US 11,861,328 B2
Processor for fine-grain sparse integer and floating-point operations
Ali Shafiee Ardestani, Santa Clara, CA (US); and Joseph H. Hassoun, San Jose, CA (US)
Assigned to Samsung Electronics Co., Ltd., Yongin-si (KR)
Filed by Samsung Electronics Co., Ltd., Suwon-si (KR)
Filed on Dec. 23, 2020, as Appl. No. 17/133,288.
Claims priority of provisional application 63/112,299, filed on Nov. 11, 2020.
Prior Publication US 2022/0147313 A1, May 12, 2022
This patent is subject to a terminal disclaimer.
Int. Cl. G06F 7/487 (2006.01); G06F 7/485 (2006.01); G06F 7/544 (2006.01); G06N 3/063 (2023.01)

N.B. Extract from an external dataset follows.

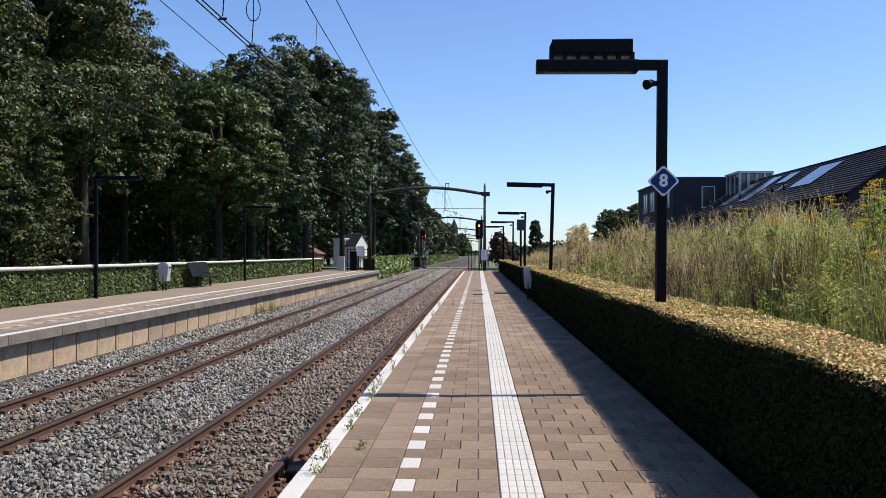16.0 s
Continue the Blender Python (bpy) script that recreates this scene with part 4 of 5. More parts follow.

CPC G06F 7/4876 (2013.01) [G06F 7/485 (2013.01); G06F 7/5443 (2013.01); G06N 3/063 (2013.01)] 20 Claims
OG exemplary drawing
 
1. A method for performing computations by a neural network via a processing circuit, the method comprising:
identifying, by the processing circuit, a first plurality of weights having a first arrangement;
generating, by the processing circuit, a first set of products, each product of the first set of products being an integer product of a first activation value and a respective weight of a first plurality of weights;
generating, by the processing circuit, a second set of products, each product of the second set of products being a floating-point product of a second activation value and a respective weight of a second plurality of weights; and
outputting, by the processing circuit, at least one of the first set of products or the second set of products for use by the neural network,
each of the weights of the first plurality of weights including a least significant sub-word and a most significant sub-word,
the most significant sub-word of a first weight of the first plurality of weights being nonzero,
the most significant sub-word of a second weight of the first plurality of weights being zero,
the generating of the first set of products comprising:
processing the first plurality of weights to have a second arrangement different from the first arrangement;
storing the first plurality of weights arranged according to the second arrangement into a first memory space;
multiplying, in a first multiplier, the first activation value by the least significant sub-word of the first weight stored in the first memory space to form a first partial product;
multiplying, in a second multiplier, the first activation value by the least significant sub-word of the second weight stored in the first memory space;
multiplying, in a third multiplier, the first activation value by the most significant sub-word of the first weight to form a second partial product; and
adding the first partial product and the second partial product;
the forming of the second set of products comprising forming a first floating point product,
the forming of the first floating point product comprising multiplying, in the first multiplier, a first sub-word of a mantissa of the second activation value by a first sub-word of a mantissa of a first weight of the second plurality of weights, to form a third partial product.